The state House of Representatives has passed an amended bill that would bar companies with substantial investments in Iran’s energy sector from doing business with Pennsylvania.
House Bill 201, which more broadly deals with bids for state contracts, now includes the so-called “Iran-Free Procurement” amendment. The bill now moves to the Senate where the state Jewish lobbying body, the Pennsylvania Jewish Coalition (PJC), is working for its passage.
State Rep. Dan Frankel (D-Squirrel Hill), is the prime sponsor of the amendment, but Rep. Mike Turzai (R-Bradford Woods), has also signed on as a co-sponsor.
If enacted, the bill would bar any company that invests more than $20 million in Iran’s energy sector from entering into a state procurement contract worth more than $1 million through the Pennsylvania Department of General Services (DGS).
The DGS would be required to maintain a list of companies that invest $20 million in Iran’s energy sector, including oil and natural gas tankers, or equipment used to make pipelines that transport oil or natural gas out of Iran.
“When you’re talking about the energy sector, $20 million is a pretty low threshold,” Frankel said, adding that it’s unlikely many smaller investments would be made in Iran.
Companies that want to enter into a $1 million-plus DGS contract would have to file an affidavit with the department certifying that it is not on the list of companies that do business with Iran. A company filing a false affidavit could face a fine of $250,000 or twice the amount of the investment, whichever is greater.
Sen. Mike Stack (D-Philadelphia) has introduced a similar bill in the Senate, but PJC Executive Director Hank Butler said the PJC is pushing the House version since it has already cleared the House, and Stack said he can get behind that bill as well.

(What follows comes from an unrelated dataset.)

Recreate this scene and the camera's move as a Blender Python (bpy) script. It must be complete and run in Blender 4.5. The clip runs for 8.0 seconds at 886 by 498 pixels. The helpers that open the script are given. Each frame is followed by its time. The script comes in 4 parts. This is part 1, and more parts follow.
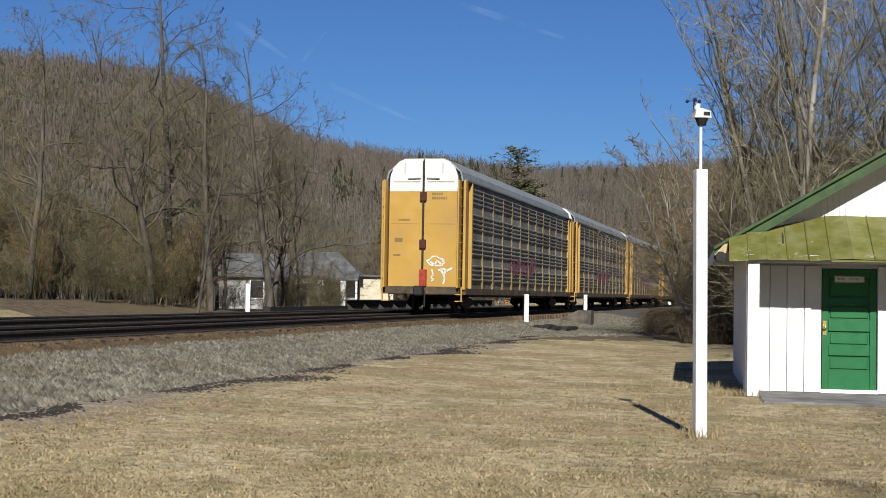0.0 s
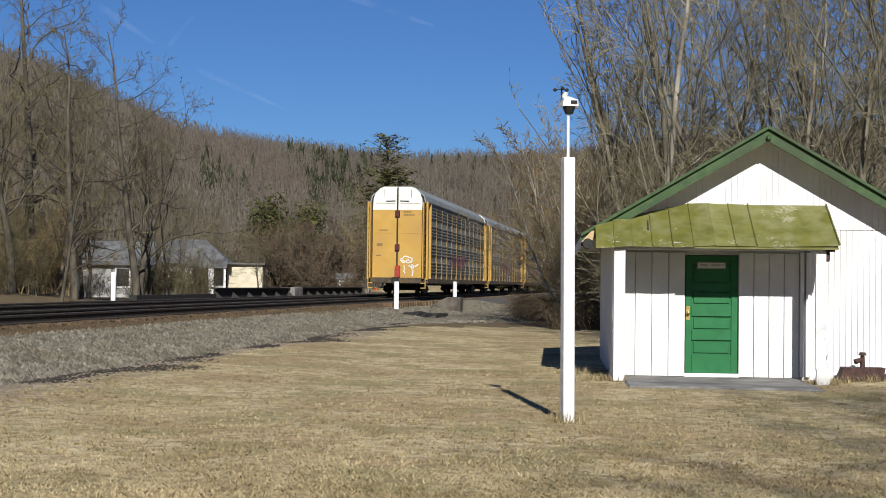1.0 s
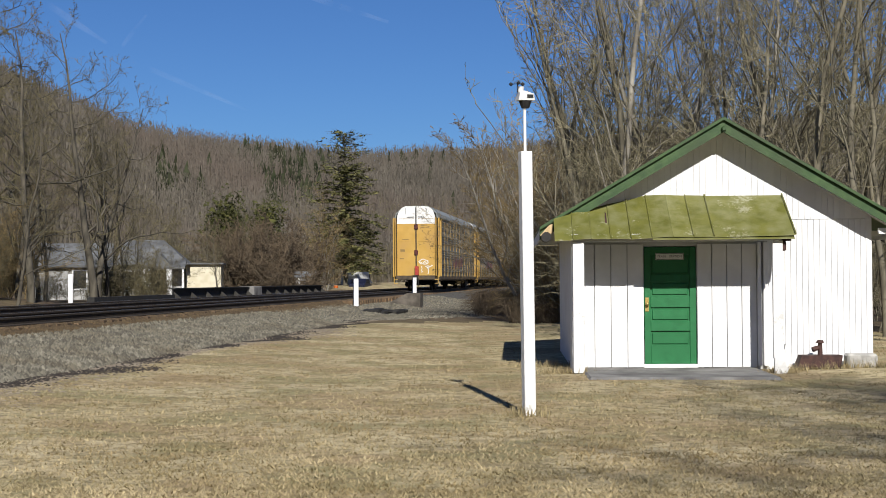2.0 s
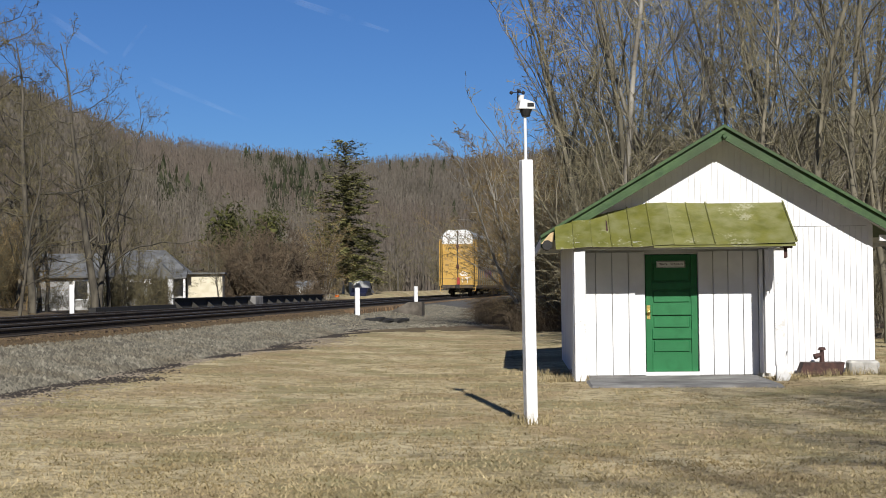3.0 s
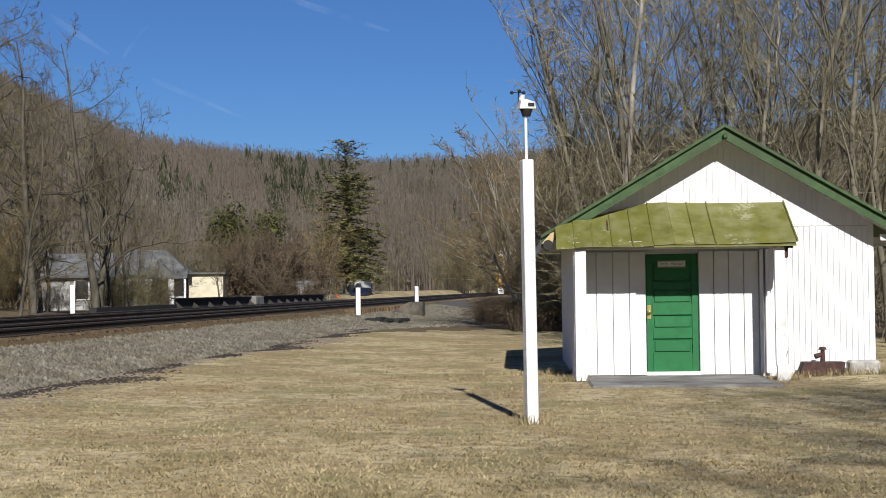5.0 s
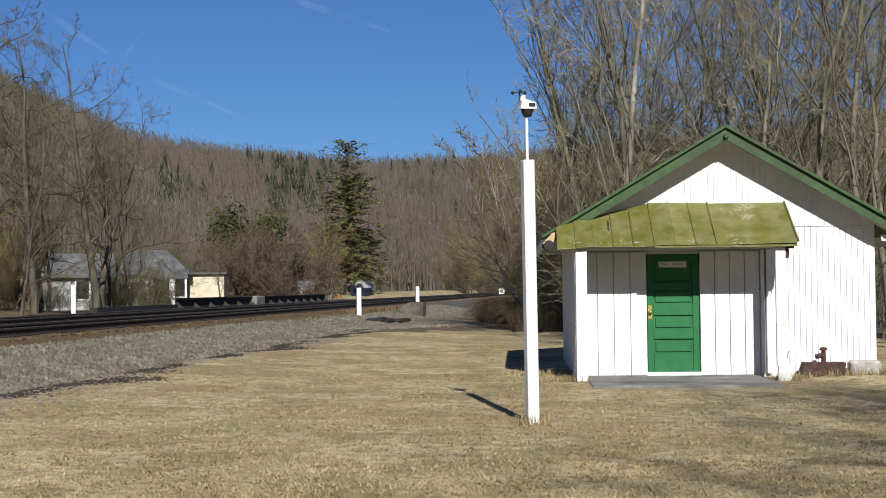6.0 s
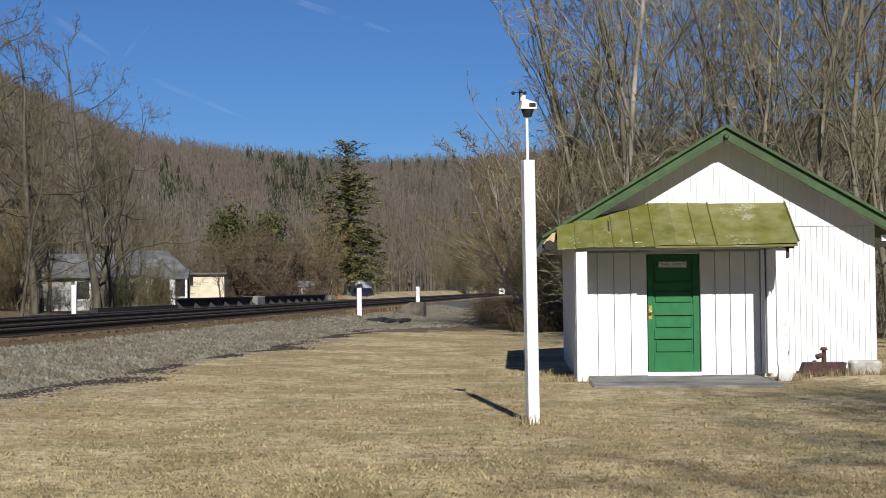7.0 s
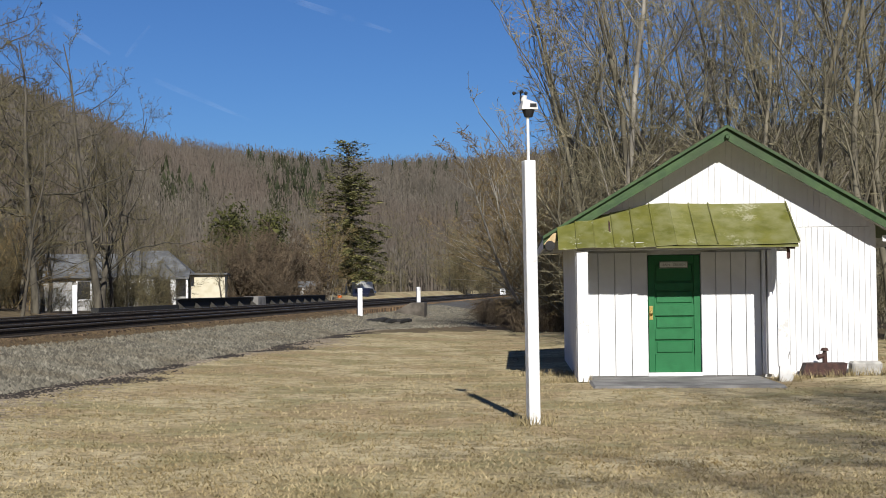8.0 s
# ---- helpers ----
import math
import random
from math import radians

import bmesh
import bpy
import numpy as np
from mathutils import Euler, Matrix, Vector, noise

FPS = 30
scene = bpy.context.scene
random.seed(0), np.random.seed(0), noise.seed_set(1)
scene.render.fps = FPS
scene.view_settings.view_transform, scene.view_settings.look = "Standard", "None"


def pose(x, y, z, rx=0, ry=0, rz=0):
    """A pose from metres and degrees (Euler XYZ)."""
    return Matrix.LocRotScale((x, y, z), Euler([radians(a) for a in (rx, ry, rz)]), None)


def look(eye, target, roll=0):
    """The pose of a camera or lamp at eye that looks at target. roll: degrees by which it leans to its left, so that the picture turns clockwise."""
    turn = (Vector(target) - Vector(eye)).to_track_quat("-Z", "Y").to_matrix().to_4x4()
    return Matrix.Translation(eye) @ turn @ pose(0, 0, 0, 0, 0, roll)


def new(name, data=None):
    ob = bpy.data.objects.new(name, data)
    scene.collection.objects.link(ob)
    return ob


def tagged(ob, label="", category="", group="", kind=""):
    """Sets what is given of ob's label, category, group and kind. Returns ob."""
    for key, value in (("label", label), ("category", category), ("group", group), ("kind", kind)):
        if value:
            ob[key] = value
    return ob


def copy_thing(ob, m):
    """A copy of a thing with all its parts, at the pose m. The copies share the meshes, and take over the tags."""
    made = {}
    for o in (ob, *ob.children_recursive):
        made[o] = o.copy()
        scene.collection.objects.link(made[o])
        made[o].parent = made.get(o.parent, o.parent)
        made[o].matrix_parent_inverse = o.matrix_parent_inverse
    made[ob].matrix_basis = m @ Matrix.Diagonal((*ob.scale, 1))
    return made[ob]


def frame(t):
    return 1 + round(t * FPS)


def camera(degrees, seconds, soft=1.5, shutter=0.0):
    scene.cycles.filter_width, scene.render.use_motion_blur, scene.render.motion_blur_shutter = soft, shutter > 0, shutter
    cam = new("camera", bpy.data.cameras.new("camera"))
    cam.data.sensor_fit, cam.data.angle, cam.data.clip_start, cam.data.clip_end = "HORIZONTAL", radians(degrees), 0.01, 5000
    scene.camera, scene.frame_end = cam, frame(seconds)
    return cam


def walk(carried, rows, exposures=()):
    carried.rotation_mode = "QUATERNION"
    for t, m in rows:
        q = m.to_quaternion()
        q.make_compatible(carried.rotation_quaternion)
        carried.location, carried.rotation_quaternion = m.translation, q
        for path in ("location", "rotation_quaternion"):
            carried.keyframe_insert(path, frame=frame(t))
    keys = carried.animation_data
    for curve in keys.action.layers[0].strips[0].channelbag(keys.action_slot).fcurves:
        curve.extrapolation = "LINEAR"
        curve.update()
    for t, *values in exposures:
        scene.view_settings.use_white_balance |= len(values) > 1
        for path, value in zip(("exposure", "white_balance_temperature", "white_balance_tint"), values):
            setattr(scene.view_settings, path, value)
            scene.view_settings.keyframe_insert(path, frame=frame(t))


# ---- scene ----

Frankel said the two bills are identical anyhow. “I’ve just had the first opportunity to move the thing forward,” he said.

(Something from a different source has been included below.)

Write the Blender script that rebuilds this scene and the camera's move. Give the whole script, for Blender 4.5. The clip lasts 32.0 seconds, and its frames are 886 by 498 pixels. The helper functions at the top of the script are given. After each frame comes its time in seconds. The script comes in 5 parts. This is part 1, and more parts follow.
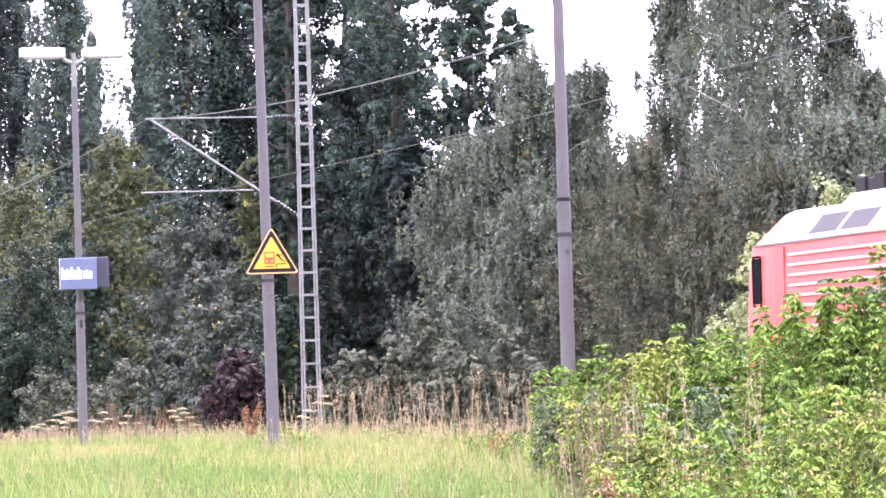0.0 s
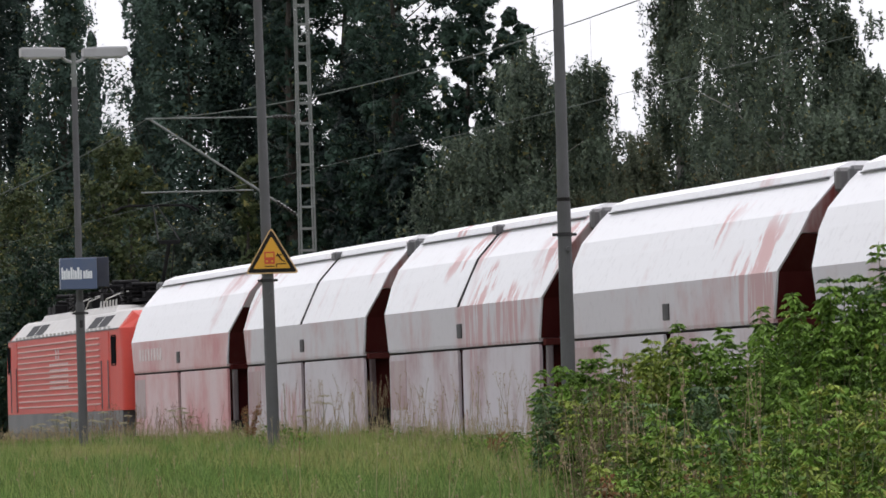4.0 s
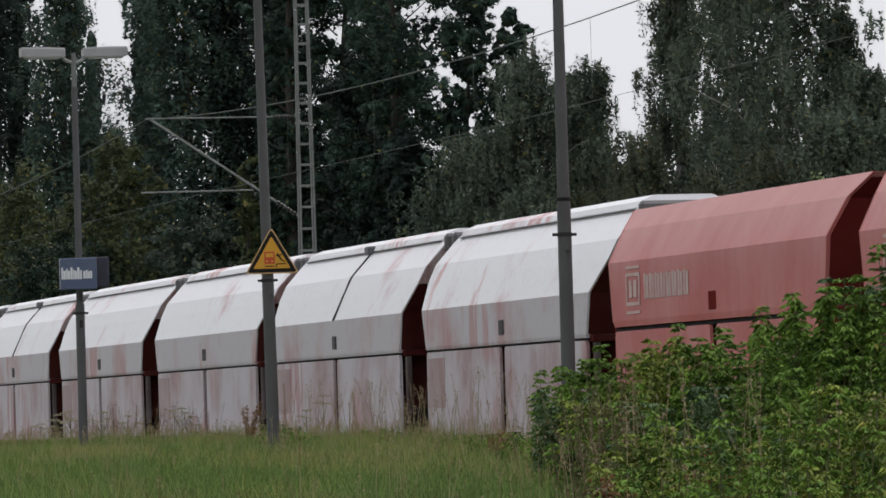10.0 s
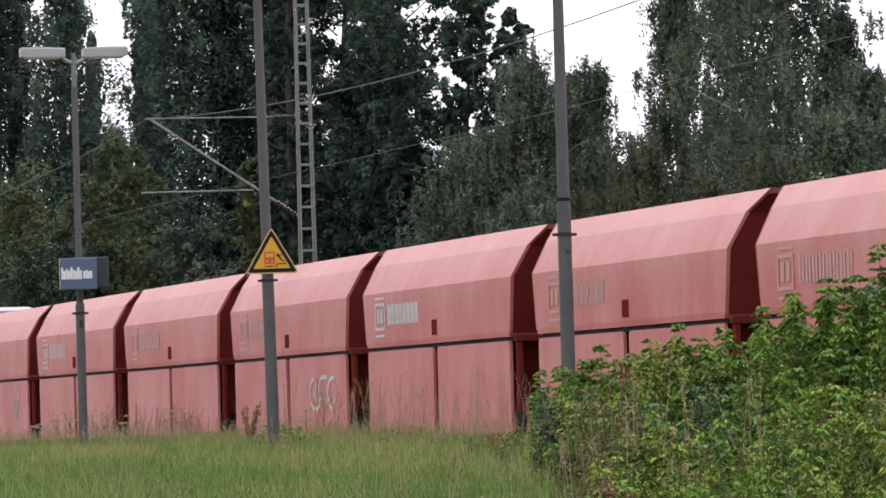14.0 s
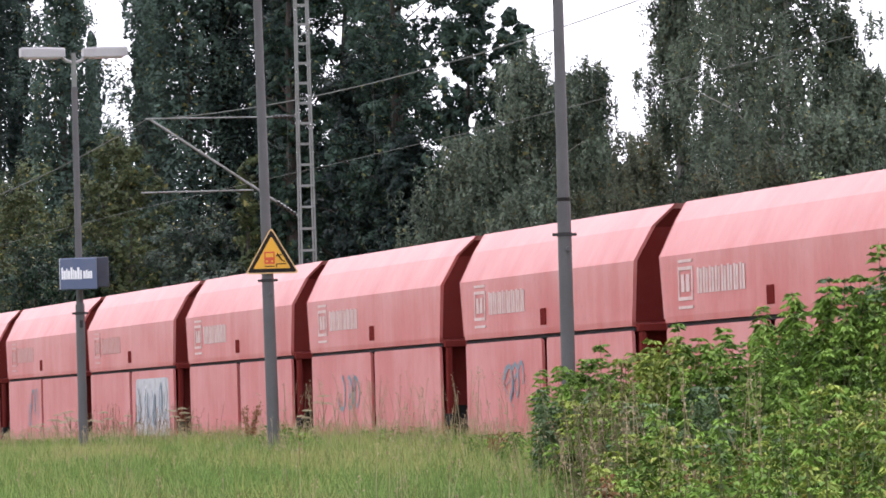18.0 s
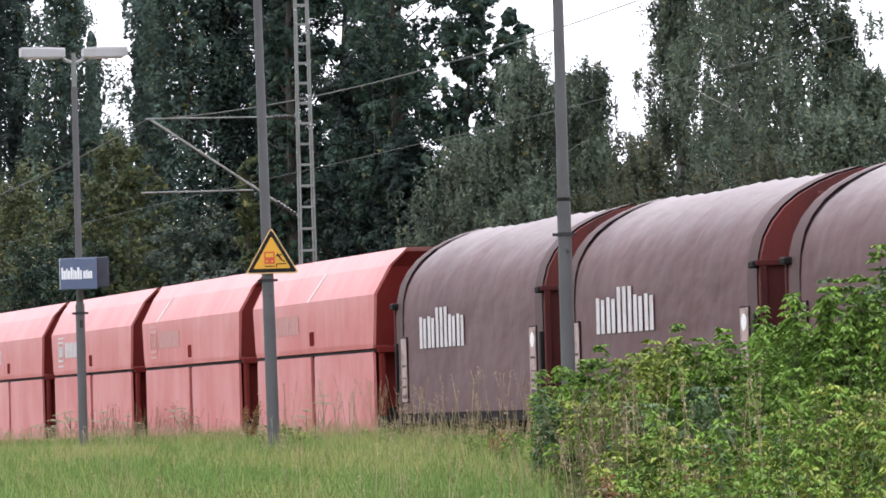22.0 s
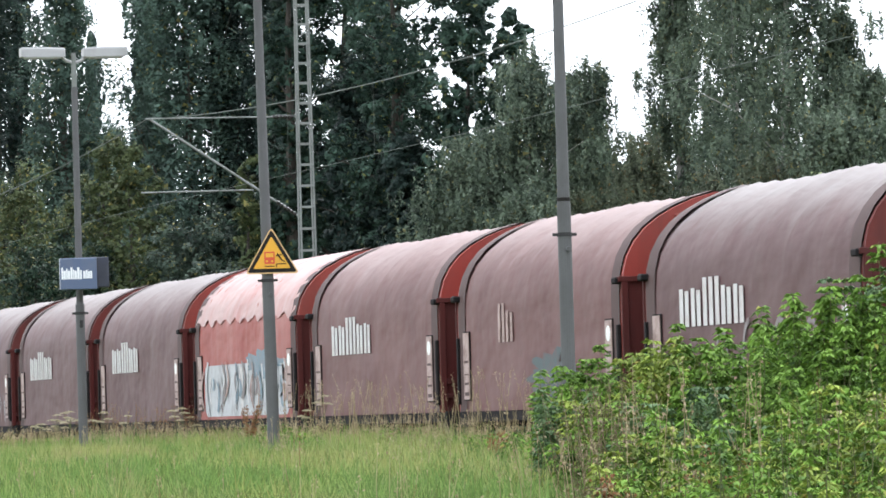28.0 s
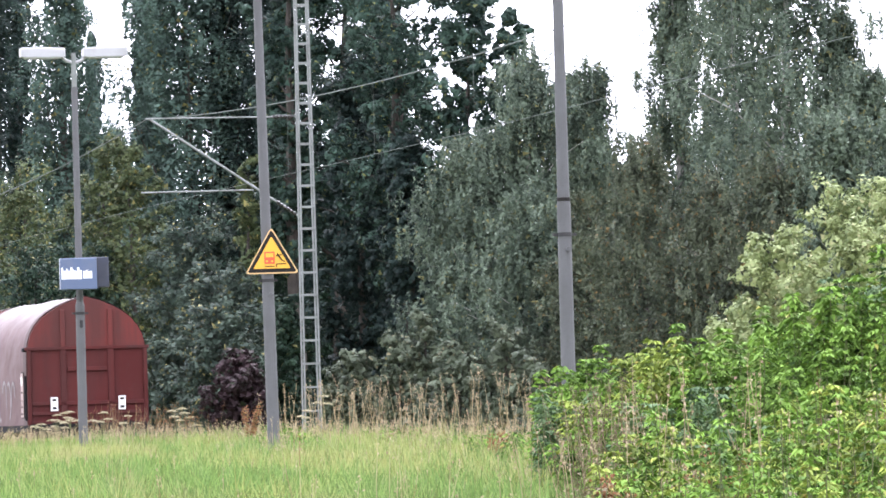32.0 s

Likewise, Stack said he can support the House version over his.
“I want to make sure Pennsylvania is not in bed with terrorist nations like Iran, who have declared to be Israel’s mortal enemies,” Stack said, “and I don’t care about authorship at all.”
According to Frankel, seven other states — California, New Jersey, Michigan, Maryland, Indiana, Florida, New York and Wisconsin — have already enacted identical legislation.
The PJC, the lobbying arm for the state’s federations, is supporting the legislation.
“We have already started to work on the bill in the Senate,” Butler told the Chronicle.
The bill is part of a two-pronged legislative effort to punish companies that continue to support Iran’s energy sector, while stepping up pressure on the Islamic Republic to abandon any efforts to develop nuclear weapons.
In 2010, the legislature passed Act 44, which requires the state’s four retirement funds to divest from companies doing business with Iran or Sudan. A report this year from the state Treasury Department shows that almost 25 companies have ceased business with Iran as a result of the act.